سؤال

I need to run a batch render command via terminal, and use the mel callbacks, to run a python module.

The terminal command I'm using is this:

Render -preRender "python(\"import sys\nsys.path.append(\"/Volumes/raid/farm_script/\")\nfrom run_os import Farm\nFarm()\")" "/path/to/scene.mb";

Essentially, the command in the escaped string should be read like this:

import sys
sys.path.append("/Volumes/raid/farm_script/")
from run_os import Farm
Farm()

In Maya's script editor, running the above command in a python tab, does print out data.

Running the exact same script, in a mel tab but wrapped in a python function, also works fine!

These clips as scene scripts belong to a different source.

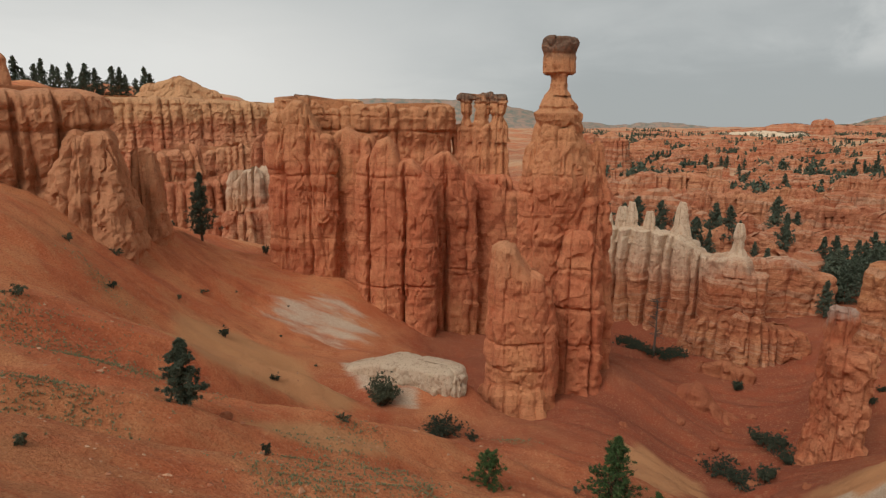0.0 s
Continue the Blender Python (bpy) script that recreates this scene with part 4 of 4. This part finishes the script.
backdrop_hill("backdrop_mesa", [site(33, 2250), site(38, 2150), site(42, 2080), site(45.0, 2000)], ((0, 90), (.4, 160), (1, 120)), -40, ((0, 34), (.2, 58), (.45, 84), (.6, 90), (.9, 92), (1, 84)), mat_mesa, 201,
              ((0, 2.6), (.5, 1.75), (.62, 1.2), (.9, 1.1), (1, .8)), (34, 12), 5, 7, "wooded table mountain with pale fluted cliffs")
backdrop_hill("backdrop_butte", [site(30.3, 1420), site(31.2, 1420)], 10, -10, ((0, 43), (.25, 45), (.5, 42), (.75, 46), (1, 43)), mat_far, 202, ((0, 3.0), (.55, 1.8), (.75, 1.1), (1, .95)), (8, 7), 3, 1.6, "small red castle-shaped butte")
backdrop_hill("backdrop_red_ridge", [site(24.6, 1480), site(27.5, 1440), site(31.8, 1450), site(34.5, 1560)], 22, -20, ((0, 22), (.2, 30), (.33, 38), (.45, 35), (.75, 33), (1, 34)), mat_far, 206, ((0, 3.2), (.6, 1.7), (.85, 1.1), (1, .7)), (12, 9), 3, 3, "long red ridge with a broken crest")
backdrop_hill("backdrop_ridge", [site(19.5, 1330), site(24, 1300), site(28.5, 1280), site(32, 1350)], 26, -20, ((0, 4), (.25, 14), (.5, 22), (.75, 20), (1, 10)), mat_chalk, 203, ((0, 2.6), (.6, 1.5), (1, .6)), (14, 10), 4, 4, "pale cream distant ridge")
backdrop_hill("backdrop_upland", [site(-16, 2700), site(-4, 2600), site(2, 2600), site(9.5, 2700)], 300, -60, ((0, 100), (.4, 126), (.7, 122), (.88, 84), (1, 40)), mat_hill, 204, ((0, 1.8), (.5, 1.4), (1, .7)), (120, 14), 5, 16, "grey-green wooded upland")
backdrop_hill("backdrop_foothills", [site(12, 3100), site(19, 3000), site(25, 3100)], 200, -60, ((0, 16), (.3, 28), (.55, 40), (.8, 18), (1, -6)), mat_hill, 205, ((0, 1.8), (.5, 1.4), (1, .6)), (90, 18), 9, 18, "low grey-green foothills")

# ---- plants ----


def soup(name, verts, faces, mat):
    me = bpy.data.meshes.new(name)
    me.from_pydata(verts.tolist() if hasattr(verts, "tolist") else verts, [], faces.tolist() if hasattr(faces, "tolist") else faces)
    me.materials.append(mat)
    me.update()
    return me


def blades(name, centres, count, length, width, mat, g, up=0.3):
    """Bunches of narrow blades round each centre."""
    c = np.repeat(np.asarray(centres, float), count, 0)
    n = len(c)
    d = g.normal(size=(n, 3))
    d[:, 2] += up * 2
    d /= np.linalg.norm(d, axis=1, keepdims=True)
    side = np.cross(d, g.normal(size=(n, 3)))
    side /= np.linalg.norm(side, axis=1, keepdims=True) + 1e-9
    ln = length * g.uniform(.6, 1.2, (n, 1))
    wd = width * g.uniform(.6, 1.2, (n, 1))
    v = np.stack([c - d * ln * .25, c + d * ln * .3 + side * wd, c + d * ln, c + d * ln * .3 - side * wd], 1).reshape(-1, 3)
    return soup(name, v, np.arange(n * 4).reshape(-1, 4), mat)


def tubes(name, stems, mat, sides=6):
    """Tapered, bent stems: each a list of (x, y, z, radius)."""
    vs, fs = [], []
    for stem in stems:
        base = len(vs)
        for k, (x, y, z, r) in enumerate(stem):
            way = Vector(stem[min(k + 1, len(stem) - 1)][:3]) - Vector(stem[max(k - 1, 0)][:3])
            across = way.orthogonal().normalized()
            other_way = way.cross(across).normalized()
            for a in range(sides):
                t = 2 * math.pi * a / sides
                vs.append(tuple(Vector((x, y, z)) + r * (math.cos(t) * across + math.sin(t) * other_way)))
        for k in range(len(stem) - 1):
            for a in range(sides):
                b = (a + 1) % sides
                fs.append((base + k * sides + a, base + k * sides + b, base + (k + 1) * sides + b, base + (k + 1) * sides + a))
    return soup(name, vs, fs, mat)


def pine(name, high, spread, whorls, seed, needles, label, bare=0.12, count=7, blade=0.30, group="", taper=1.0, uneven=0.35, per=7, thick=0.16):
    """A conifer: trunk with limbs in whorls, and a crown of needle bunches along the limbs."""
    g = np.random.default_rng(seed)
    e = thing(name, 0, 0, 0, label, "tree", group)
    lean = g.uniform(-.04, .04, 2) * high
    stems = [[(lean[0] * t * t, lean[1] * t * t, high * t - .3 * (t == 0), (1 - t) * .022 * high + .01) for t in (0, .15, .35, .6, .85, 1)]]
    centres = []
    for k in range(whorls):
        t = bare + (1 - bare) * (k + .3) / whorls
        wide = spread * (1 - t) ** (.8 * taper) * min(1, (t - bare) * 6 + .45)
        for j in range(per):
            a = g.uniform(0, 2 * math.pi)
            r = wide * g.uniform(1 - uneven * 1.6, 1 + uneven)
            if r < .05 * high * .2:
                r = .05 * high * .2
            z = high * t + g.uniform(-.02, .02) * high
            tip = (lean[0] * t * t + r * math.cos(a), lean[1] * t * t + r * math.sin(a), z + r * g.uniform(-.1, .35))
            stems.append([(lean[0] * t * t, lean[1] * t * t, z, .006 * high), ((tip[0] + lean[0] * t * t) / 2, (tip[1] + lean[1] * t * t) / 2, (z + tip[2]) / 2 - .03 * r, .004 * high), (*tip, .002 * high)])
            for f in g.uniform(.3, 1.05, 4):
                centres.append((lean[0] * t * t * (1 - f) + tip[0] * f, lean[1] * t * t * (1 - f) + tip[1] * f, z * (1 - f) + tip[2] * f + g.normal() * .015 * high))
    centres.append((lean[0], lean[1], high))
    part("trunk", tubes("trunk", stems[:1], mat_bark, 8), e)
    part("branchwork", tubes("limbs", stems[1:], mat_bark, 4), e)
    part("crown", blades("crown", np.array(centres), count, blade, blade * thick, needles, g), e)
    return e


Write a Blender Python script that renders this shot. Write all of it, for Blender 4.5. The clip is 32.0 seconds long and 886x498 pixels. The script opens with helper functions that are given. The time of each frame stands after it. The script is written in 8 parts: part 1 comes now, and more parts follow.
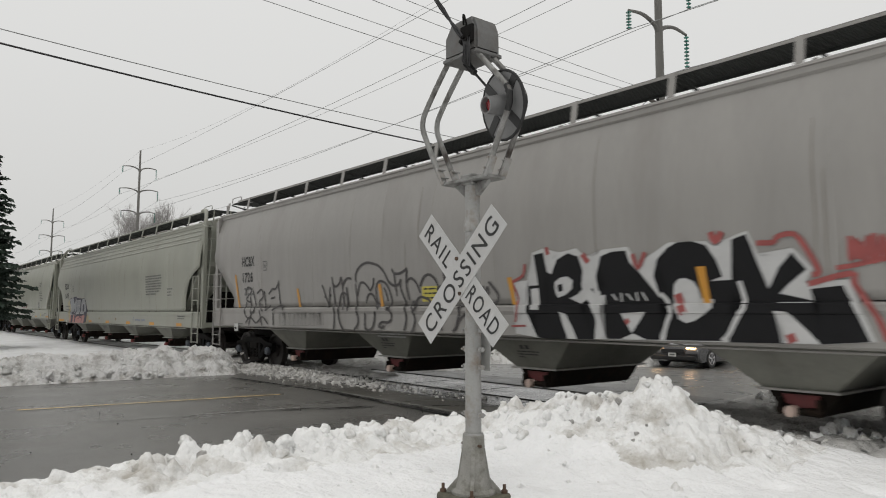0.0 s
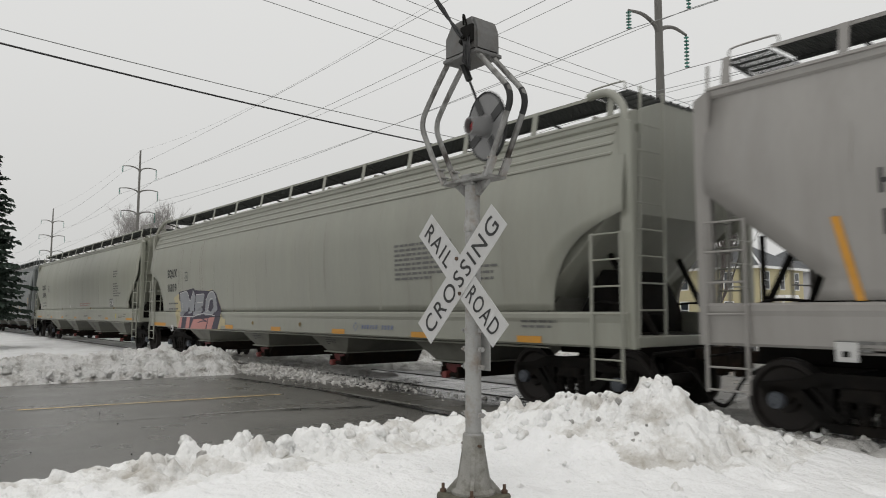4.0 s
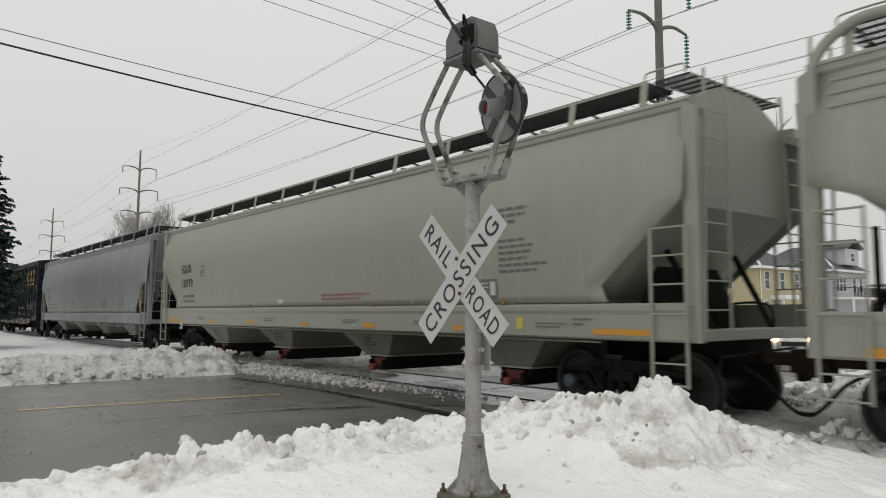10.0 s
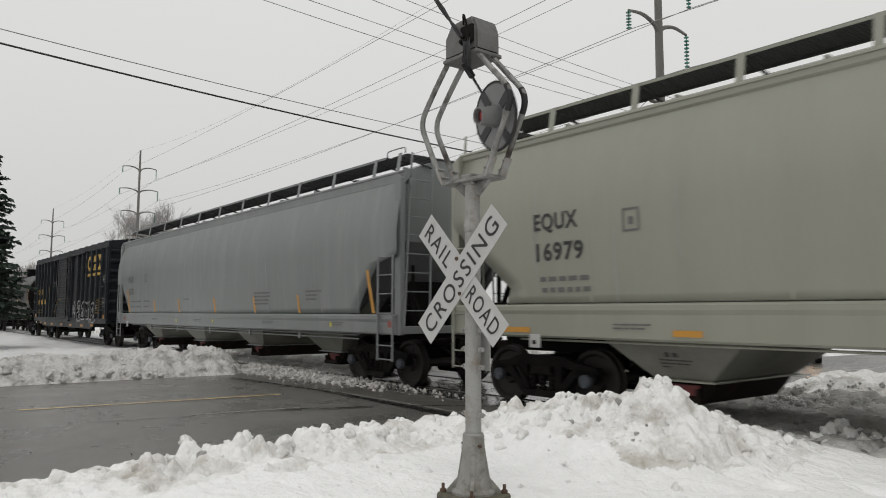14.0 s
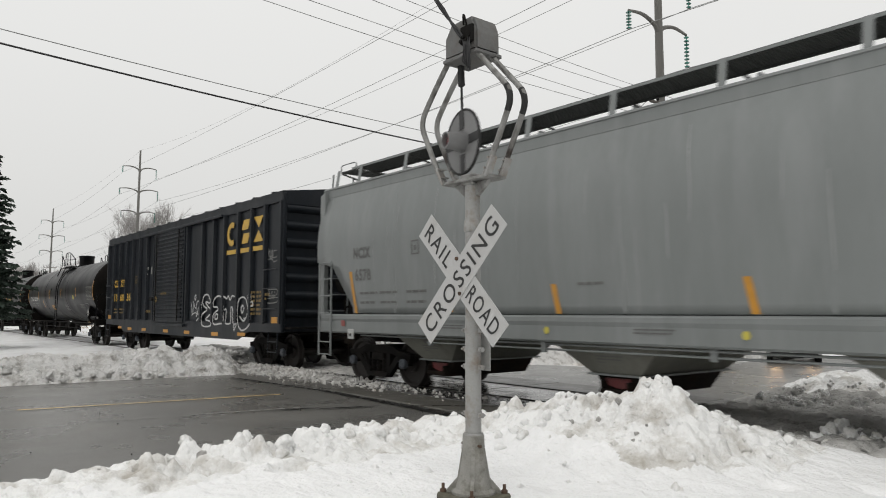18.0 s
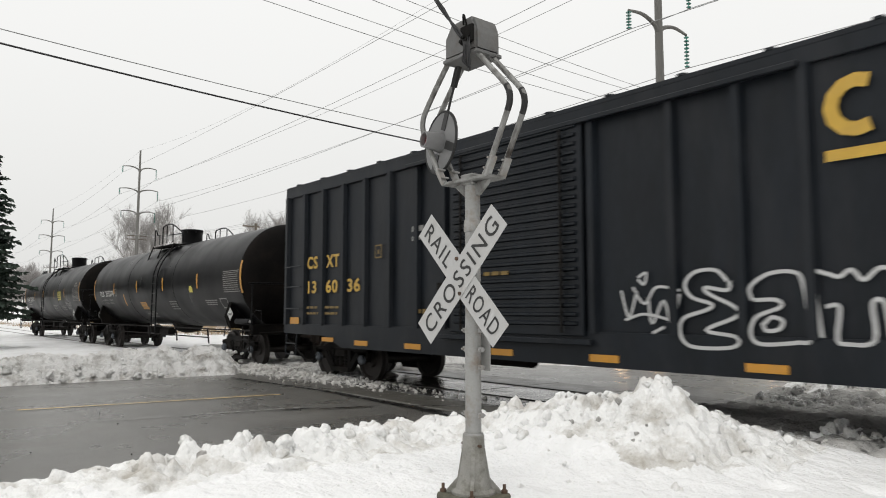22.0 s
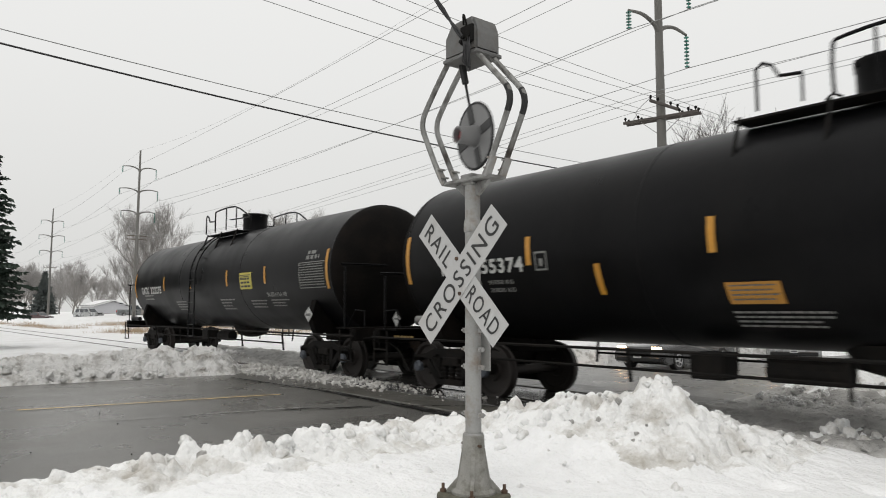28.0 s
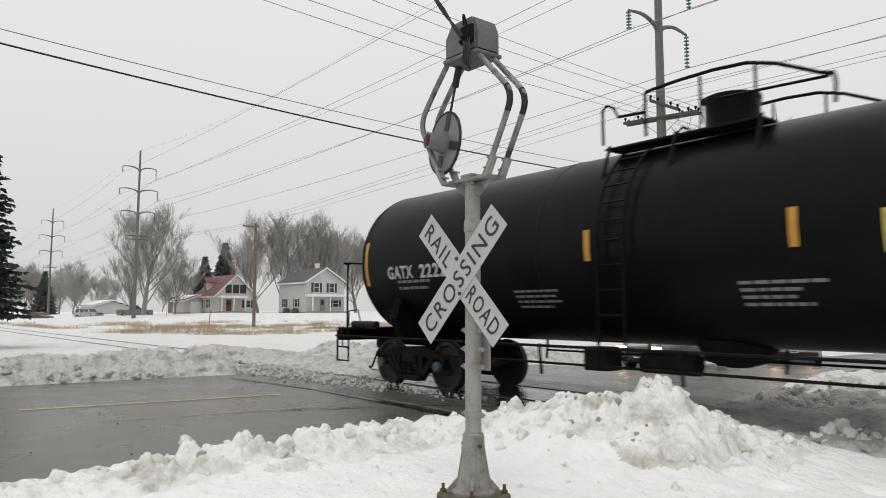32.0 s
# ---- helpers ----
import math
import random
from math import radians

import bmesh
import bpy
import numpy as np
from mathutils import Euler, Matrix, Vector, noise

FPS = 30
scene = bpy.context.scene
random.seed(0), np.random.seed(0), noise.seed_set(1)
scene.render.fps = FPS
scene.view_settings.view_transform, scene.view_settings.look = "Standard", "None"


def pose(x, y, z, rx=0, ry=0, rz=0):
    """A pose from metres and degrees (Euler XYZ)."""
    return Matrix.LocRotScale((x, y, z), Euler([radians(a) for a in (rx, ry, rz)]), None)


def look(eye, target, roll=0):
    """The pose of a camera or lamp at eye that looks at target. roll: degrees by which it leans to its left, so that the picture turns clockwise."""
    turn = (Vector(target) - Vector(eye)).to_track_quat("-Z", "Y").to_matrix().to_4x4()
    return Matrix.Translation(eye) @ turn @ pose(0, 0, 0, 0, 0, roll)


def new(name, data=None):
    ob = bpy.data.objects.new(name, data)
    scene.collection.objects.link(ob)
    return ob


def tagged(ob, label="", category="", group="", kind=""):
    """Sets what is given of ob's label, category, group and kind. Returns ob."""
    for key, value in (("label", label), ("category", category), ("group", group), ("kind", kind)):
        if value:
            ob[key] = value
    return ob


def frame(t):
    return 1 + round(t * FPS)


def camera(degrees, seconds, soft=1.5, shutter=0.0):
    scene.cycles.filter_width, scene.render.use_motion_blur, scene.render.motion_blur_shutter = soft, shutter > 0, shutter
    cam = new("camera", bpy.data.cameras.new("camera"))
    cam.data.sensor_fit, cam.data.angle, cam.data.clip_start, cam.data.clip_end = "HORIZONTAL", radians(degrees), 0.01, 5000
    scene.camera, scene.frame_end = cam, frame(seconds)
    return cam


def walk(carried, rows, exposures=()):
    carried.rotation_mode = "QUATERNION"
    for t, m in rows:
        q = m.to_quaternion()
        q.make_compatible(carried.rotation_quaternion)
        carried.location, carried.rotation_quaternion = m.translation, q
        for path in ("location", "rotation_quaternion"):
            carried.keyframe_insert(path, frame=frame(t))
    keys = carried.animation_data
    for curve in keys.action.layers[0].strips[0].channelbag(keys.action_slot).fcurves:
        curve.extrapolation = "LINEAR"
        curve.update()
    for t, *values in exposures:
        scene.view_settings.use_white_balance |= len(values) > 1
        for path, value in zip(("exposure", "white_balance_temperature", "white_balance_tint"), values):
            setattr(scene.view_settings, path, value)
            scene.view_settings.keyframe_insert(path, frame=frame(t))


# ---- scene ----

In the 'Farm' class located under /Volumes/raid/farm_scripts/run_os.py, I have this tiny little script.

class Farm():
    def __init__(self):
        self.run()
    def run(self, *args):
        print "=== TEST ===\n"

Which I'm seeing my print test in the script editor, however running this command, using the MEL callbacks in the batch render terminal, leaves me with an 'unexpected indentation error', after vigorous testing, I've found that it's coming from the from run_os import Farm, so my question is, why does this line create the indentation error, there's no indentation at all as i'm using the \n (newline) flag, unless I'm seriously mistaken!

هل كانت مفيدة؟

المحلول

It's probably because you're asking a shell command to run an argument which includes a newline. Try putting the script into a mel file (in the rendering machine's script dir) and then just sourcing that. Or, failing that, make sure that the rendering machine has the correct sys path by editing your environment vars or setting it in Maya.env.

If things are more complex than that you can do the whole thing from Python by starting up a Maya.standalone and controlling it from the outside. If you go that route you can add a simple server that uses sockets or wsgi1 to accept commands over a network or locally.